All the large banks hopeless. They are an absolutely nightmare to deal with on every level. This bank has been prosecuted by the Federal Government for AML violations - but again most of them have been prosecuted for grievous unethical behaviour. That doesn't make them insecure.

The OP is wrong about SMS 2 factor - they do support other methods, and insist on it once certain circumstances. The banks do protect themselves. In Australia, the history has been if they are forced to make up their customers losses. It takes years of investigations, and a lot of suffering in the mean time on the victims part. But the precedent is well established - karma is a real thing here, and the banks behave accordingly.

Password length isn't necessarily cause for concern in this context. See: https://www.troyhunt.com/banks-arbitrary-password-restrictio...
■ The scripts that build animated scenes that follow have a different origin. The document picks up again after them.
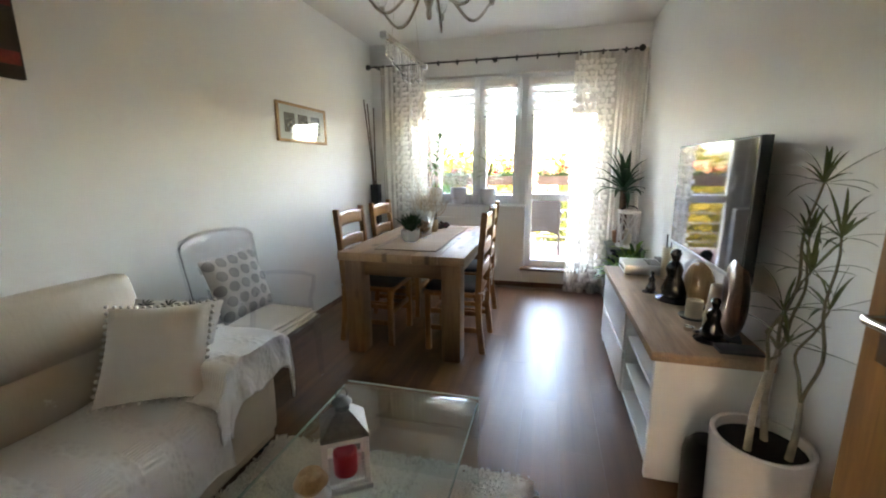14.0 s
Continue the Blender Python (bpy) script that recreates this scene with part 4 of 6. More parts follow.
tw = thing("throw_blanket", pose(0, 0, 0), "cream cable-knit throw spread over the sofa seat", "throw blanket", "throws on the sofa")
part("cloth", sheet(bmesh.new(), draped([(-1.47, 0.452), (-1.30, 0.455), (-1.08, 0.452), (-1.02, 0.43), (-1.0, 0.39), (-0.998, 0.30), (-1.0, 0.17)], -1.70, -0.44, 0.16, 0.028, 3.0), 50, 70), M["knit"], tw, thick=0.01)
tw = thing("throw_blanket", pose(0, 0, 0), "pale cotton throw spread over the sofa chaise", "throw blanket", "throws on the sofa")
def ridge(i):
    x = -1.48 + 0.50 * i / 30
    return (x, -1.695 + 0.020 * math.sin(x * 17) + 0.012 * noise.noise(Vector((x * 14, 0, 5))), 0.457 + 0.006 * noise.noise(Vector((x * 20, 3, 1))) - 0.02 * max(0.0, (i - 26) / 4) ** 2)
part("rolled_edge", tube(bmesh.new(), [ridge(i) for i in range(31)], [(0.009 + 0.004 * (1 + noise.noise(Vector((i * 0.6, 0, 0))))) * min(1.0, (31 - i) / 8) for i in range(31)], 10), M["knit"], tw, "bunched edge of the throw")
def chaise_f(u, v):
    g = draped([(-1.47, 0.452), (-1.0, 0.455), (-0.42, 0.455), (-0.335, 0.445), (-0.295, 0.40), (-0.288, 0.30), (-0.288, 0.20)], -2.39, -1.69, 0.10, 0.04, 8.0)
    return g(u, v)
part("cloth", sheet(bmesh.new(), chaise_f, 56, 44), M["cotton_white"], tw, thick=0.008)
def chaise_side(u, v):
    x = -0.31 - 0.70 * v
    n = noise.noise(Vector((x * 9, 2.0, u)))
    drop = 0.17 + 0.10 * (1 - v) + 0.03 * noise.noise(Vector((x * 4, 1, 1)))
    return (x, -1.69 + 0.02 * min(1, u * 4) + u * 0.03 * (n + 0.3), 0.455 - u * drop)
part("side_fall", sheet(bmesh.new(), chaise_side, 18, 40), M["cotton_white"], tw, thick=0.008)
tw = thing("throw_blanket", pose(0, 0, 0), "cream knitted throw hanging over the sofa armrest", "throw blanket", "throws on the sofa")
def arm_f(u, v):
    # v across the arm from the seat to the outer side, u from the back to the front fall
    line = [(-0.50, 0.455), (-0.45, 0.50), (-0.43, 0.575), (-0.36, 0.598), (-0.22, 0.602), (-0.10, 0.596), (-0.045, 0.56), (-0.035, 0.44), (-0.03, 0.38)]
    q = v * (len(line) - 1)
    i = min(int(q), len(line) - 2)
    y = line[i][0] + (line[i + 1][0] - line[i][0]) * (q - i)
    z = line[i][1] + (line[i + 1][1] - line[i][1]) * (q - i)
    s = u * 0.85
    x = -1.48 + min(s, 0.46)
    over = max(0.0, s - 0.46)
    n = noise.noise(Vector((x * 6, y * 9, 4.0)))
    if over > 0:
        ang = min(1.0, over / 0.06)
        x += 0.045 * math.sin(ang * math.pi / 2) + 0.025 * noise.noise(Vector((y * 16, 2.0, over * 3)))
        z = z - 0.02 * ang - max(0.0, over - 0.05) * (0.85 + 0.5 * noise.noise(Vector((y * 5, 9.0, 0)))) * (0.62 if z > 0.5 else 0.5)
    return (x, y + 0.01 * n - (0.0 if over == 0 else 0.02 * noise.noise(Vector((x * 5, y * 14, over * 6)))), z + 0.006 * n)
part("cloth", sheet(bmesh.new(), arm_f, 44, 46), M["knit"], tw, thick=0.009)

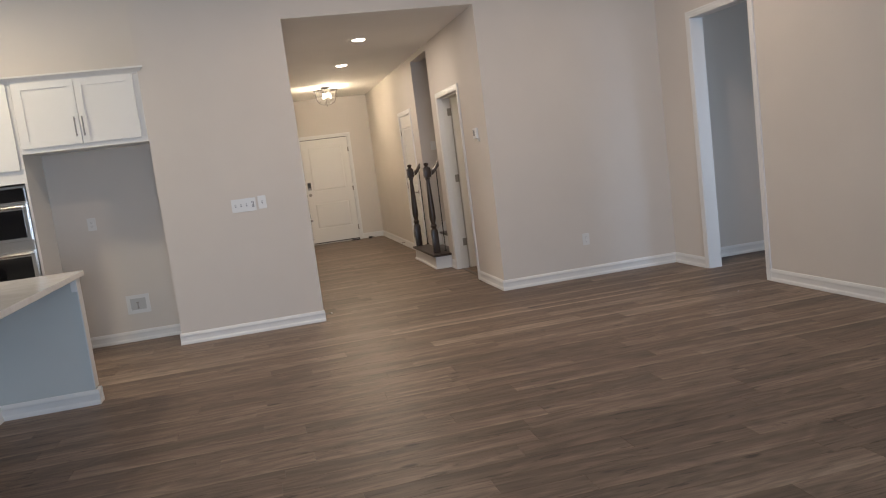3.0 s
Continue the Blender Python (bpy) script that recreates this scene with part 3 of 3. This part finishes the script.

As for MFA, the only Australian bank that seems to do it right is Macquarie (who let you remove SMS 2FA and replace it with a decent authenticator app). A handful will issue physical tokens on request (eg HSBC).

Bendigo also do physical tokens as well as app based 2FA.

Macquarie have unpersoned me before (cancelled all of my accounts with no explaination or notice, on a Friday afternoon). I've heard of it happening to others too. As such, I make it my mission whenever dealing with large scale finance in business to refuse to deal with them.